Photocatalytic degradation of methylene blue dye using catalyst based on the gold-containing clusters supported on TiO₂

The [Ru₃(μ-AuPPh₃)(μ-Cl)(CO)₁₀] and [Au₉(PPh₃)₈(NO₃)₃] clusters were synthesised according to well-established procedures and their identities were confirmed by NMR, IR, powder XRD, UV-vis and TGA techniques. Atomically precise Ru₃Au cluster was then deposited on dried anatase TiO₂ with the metal loading of 0.08, 0.17. 0.35, 0.50, 0.75, 1.00, 1.50, 2.00 and 5.0 wt%. The metal contents were confirmed by AAS and ICP-MS. The DR UV-vis spectra of the as-made catalyst indicated a successful deposition of the clusters on anatase which was also confirmed by the XPS results. However, the removal of protecting ligands via calcination resulted in agglomeration of clusters as revealed by XPS spectra. The photocatalytic performance in methylene blue dye degradation by the Ru₃Au cluster immobilised on anatase was investigated under UV LED irradiation (λ_max = 370 nm) and visible LED irradiation (λ_max = 513 nm).
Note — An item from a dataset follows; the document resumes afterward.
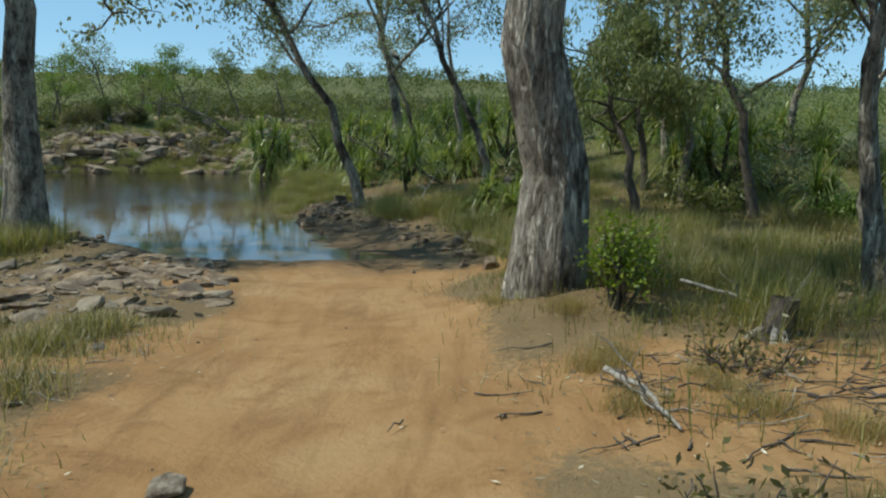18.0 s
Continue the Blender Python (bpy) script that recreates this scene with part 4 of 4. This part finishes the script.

Under UV irradiation, an increase in metal loading caused reduced dye conversion. This was due to the adsorbance of UV light by metal clusters which blocked the incident light onto anatase. The 5.0 wt% of metal loading showed the highest conversion due to the synergistic effects from larger surface plasmon resonance-active particles and surviving clusters (confirmed by XPS). The calcined and recycled catalysts exhibited significantly lower activity, most likely due to pronounced sintering of clusters. At 5.0 wt% of metal loading, the deposition of Ru₃Au showed a superior performance in dye degradation as compared to pure Au₉ cluster and Au colloid (~12 nm) under visible light.